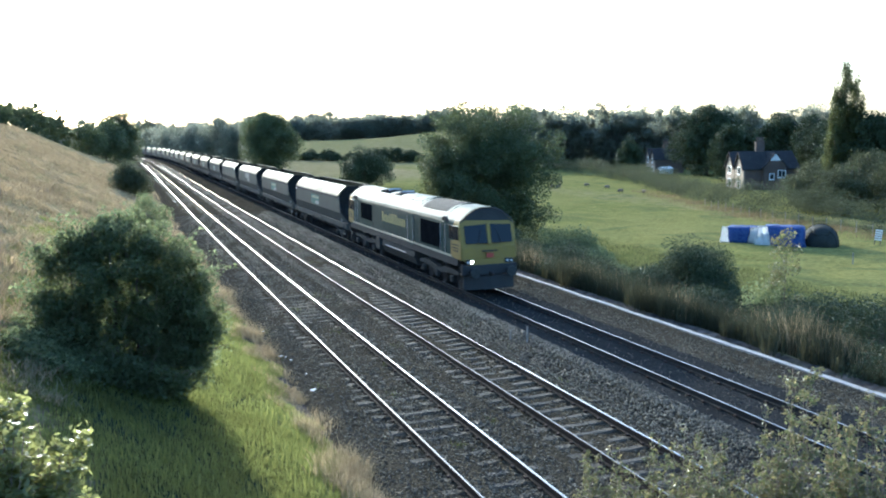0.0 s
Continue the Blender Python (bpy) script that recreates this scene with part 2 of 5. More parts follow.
# ---- the line of the railway ----
KNOTS = (0, 80, 160, 240, 320, 420, 560, 900)
BENDS = (-3.3e-4, -6.2e-5, 3.0e-5, 1.05e-4, 6.85e-4, 1.31e-3, 1.93e-3, 2.56e-3)
SLOPE = -0.002715
ST = np.linspace(0, 900, 1801)
_k = np.interp(ST, KNOTS, BENDS)
TH = np.concatenate([[0], np.cumsum((_k[1:] + _k[:-1]) / 2 * 0.5)])
CX = np.concatenate([[0], np.cumsum(-np.sin((TH[1:] + TH[:-1]) / 2) * 0.5)])
CY = np.concatenate([[0], np.cumsum(np.cos((TH[1:] + TH[:-1]) / 2) * 0.5)])
TRACKS = (7.326, 10.746, 15.571)      # centre lines of the three tracks
GAUGE = 1.505


def line_at(off, s, z=0.0):
    """A point beside the line: metres to the right of it, along it and over the rails."""
    if s < 0:
        return Vector((off, s, z + SLOPE * s))
    th = float(np.interp(s, ST, TH))
    x = float(np.interp(s, ST, CX)) + off * math.cos(th)
    y = float(np.interp(s, ST, CY)) + off * math.sin(th)
    return Vector((x, y, z + SLOPE * y))


def heading(s):
    return float(np.interp(s, ST, TH)) if s > 0 else 0.0


def line_coords(x, y):
    """Distance along and beside the line, for arrays of places."""
    x, y = np.asarray(x, float), np.asarray(y, float)
    s = np.clip(y, 0, 899)
    for _ in range(6):
        th = np.interp(s, ST, TH)
        s = np.clip(s + (-np.sin(th) * (x - np.interp(s, ST, CX)) + np.cos(th) * (y - np.interp(s, ST, CY))) * 0.7, 0, 899)
    th = np.interp(s, ST, TH)
    off = np.cos(th) * (x - np.interp(s, ST, CX)) + np.sin(th) * (y - np.interp(s, ST, CY))
    return np.where(y < 0, y, s), off


def ramp(v, a, b):
    t = np.clip((np.asarray(v, float) - a) / (b - a), 0, 1)
    return t * t * (3 - 2 * t)


BANK_OFF = (-400, -120, -40, -22, -14, 4.0, 4.6, 5.6, 19.9, 20.6, 26, 34, 60, 110, 200, 330, 480, 700, 1100, 3200)
BANK_Z = (15, 14, 12, 10.6, 9.0, -0.05, -0.3, -0.75, -0.75, -0.35, -1.9, -2.7, -3.2, -4.8, -6.2, -5.6, -3.0, 2, 6, 10)


def ground_z(x, y):
    x, y = np.asarray(x, float), np.asarray(y, float)
    s, off = line_coords(x, y)
    z = np.interp(off, BANK_OFF, BANK_Z)
    # the bank to the left ends where the line bends away
    fade = ramp(s, 150, 300)
    z = np.where(off < 4, z * (1 - 0.75 * fade), z)
    # the approach slope under the camera
    near = np.clip(5.4 - 0.55 * y, -1, 5.4)
    z = np.where(off < 5.4, np.maximum(z, near * (1 - ramp(off, 3.0, 5.2)) + z * ramp(off, 3.0, 5.2)), z)
    # the land rises far ahead
    dist = np.hypot(x, y)
    z = z + np.where(off > 20, ramp(off, 20, 80) * ramp(y, 330, 620) * 9, ramp(-off, -4, 60) * ramp(y, 350, 1200) * 6)
    z = z + ramp(dist, 900, 3000) * 12
    # a rounded field below the far wood
    z = z + 9.0 * np.exp(-((x - 228) / 62) ** 2 - ((y - 520) / 85) ** 2)
    lump = 0.12 * np.sin(x * 0.55 + 1.3 * np.sin(y * 0.31)) * np.sin(y * 0.47 + np.sin(x * 0.23))
    z = z + np.where(off > 24, lump, np.where(off < 3, 0.4 * lump, 0))
    return z + SLOPE * np.clip(y, -400, 500)


def gz(x, y):
    return float(ground_z(np.array([x]), np.array([y]))[0])


# ---- ground ----
def axis_lines(lo, hi, dense_lo, dense_hi, step, grow):
    a = list(np.arange(dense_lo, dense_hi + 1e-6, step))
    d, v = step, a[-1]
    while v < hi:
        d *= grow
        v += d
        a.append(min(v, hi))
    d, v = step, a[0]
    while v > lo:
        d *= grow
        v -= d
        a.insert(0, max(v, lo))
    return np.array(a)


def wobble(s):
    """Uneven edge of the verge."""
    s = np.asarray(s, float)
    return 0.28 * np.sin(s * 0.83) + 0.2 * np.sin(s * 2.1 + 1.0) + 0.12 * np.sin(s * 4.7)


def build_ground():
    xs = axis_lines(-2500, 3200, -30, 70, 1.0, 1.07)
    ys = axis_lines(-700, 4200, -8, 150, 1.5, 1.05)
    gx, gy = np.meshgrid(xs, ys)
    x, y = gx.ravel(), gy.ravel()
    z = ground_z(x, y)
    nx, ny = len(xs), len(ys)
    i, j = np.meshgrid(np.arange(nx - 1), np.arange(ny - 1))
    a = (j * nx + i).ravel()
    faces = np.stack([a, a + 1, a + 1 + nx, a + nx], 1)
    ob = raw_mesh("ground", np.stack([x, y, z], 1), faces, M_GROUND)
    s, off = line_coords(x, y)
    off = np.where((off > -8) & (off < 30), off + wobble(s), off)
    dry = np.where(off < 1.5, 1 - ramp(off, -2.0, 1.5), 0.0)
    dry = np.maximum(dry, 0.45 * ramp(off, 3.3, 4.2) * (1 - ramp(off, 4.8, 5.5)))
    dry = np.maximum(dry, 0.55 * ramp(off, 19.5, 20.5) * (1 - ramp(off, 26, 32)))
    dry = np.maximum(dry, 0.45 * ramp(off, 60, 80) * ramp(y, 230, 330))
    dry = np.maximum(dry, 0.6 * ramp(off, 30, 40) * ramp(y, 150, 240) * (1 - ramp(off, 80, 100)))
    dry = np.maximum(dry, 0.32 * ramp(off, 64, 76) * (1 - ramp(off, 80, 92)) * ramp(y, 40, 60) * (1 - ramp(y, 150, 200)))
    lush = np.where(off > -2.0, ramp(off, -2.0, 0.2) * (1 - ramp(off, 2.8, 4.0)), 0.0) * (1 - ramp(s, 40, 70))
    dry = np.maximum(dry, (off < 4.8) * ramp(s, 42, 60))
    earth = ramp(off, 3.9, 4.6) * (1 - ramp(off, 20.6, 21.8))
    for nm, val in (("dry", dry), ("lush", lush), ("earth", earth)):
        at = ob.data.attributes.new(nm, "FLOAT", "POINT")
        at.data.foreach_set("value", val.astype(np.float32))
    for p in ob.data.polygons:
        p.use_smooth = True
    tagged(ob, "uneven land of green pasture and dry grass bank", "ground", kind="structure")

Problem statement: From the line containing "Continue the Blender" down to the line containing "return t * t * (3 - 2 * t)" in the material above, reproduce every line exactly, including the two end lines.

Result for this task:
Continue the Blender Python (bpy) script that recreates this scene with part 2 of 5. More parts follow.
# ---- the line of the railway ----
KNOTS = (0, 80, 160, 240, 320, 420, 560, 900)
BENDS = (-3.3e-4, -6.2e-5, 3.0e-5, 1.05e-4, 6.85e-4, 1.31e-3, 1.93e-3, 2.56e-3)
SLOPE = -0.002715
ST = np.linspace(0, 900, 1801)
_k = np.interp(ST, KNOTS, BENDS)
TH = np.concatenate([[0], np.cumsum((_k[1:] + _k[:-1]) / 2 * 0.5)])
CX = np.concatenate([[0], np.cumsum(-np.sin((TH[1:] + TH[:-1]) / 2) * 0.5)])
CY = np.concatenate([[0], np.cumsum(np.cos((TH[1:] + TH[:-1]) / 2) * 0.5)])
TRACKS = (7.326, 10.746, 15.571)      # centre lines of the three tracks
GAUGE = 1.505


def line_at(off, s, z=0.0):
    """A point beside the line: metres to the right of it, along it and over the rails."""
    if s < 0:
        return Vector((off, s, z + SLOPE * s))
    th = float(np.interp(s, ST, TH))
    x = float(np.interp(s, ST, CX)) + off * math.cos(th)
    y = float(np.interp(s, ST, CY)) + off * math.sin(th)
    return Vector((x, y, z + SLOPE * y))


def heading(s):
    return float(np.interp(s, ST, TH)) if s > 0 else 0.0


def line_coords(x, y):
    """Distance along and beside the line, for arrays of places."""
    x, y = np.asarray(x, float), np.asarray(y, float)
    s = np.clip(y, 0, 899)
    for _ in range(6):
        th = np.interp(s, ST, TH)
        s = np.clip(s + (-np.sin(th) * (x - np.interp(s, ST, CX)) + np.cos(th) * (y - np.interp(s, ST, CY))) * 0.7, 0, 899)
    th = np.interp(s, ST, TH)
    off = np.cos(th) * (x - np.interp(s, ST, CX)) + np.sin(th) * (y - np.interp(s, ST, CY))
    return np.where(y < 0, y, s), off


def ramp(v, a, b):
    t = np.clip((np.asarray(v, float) - a) / (b - a), 0, 1)
    return t * t * (3 - 2 * t)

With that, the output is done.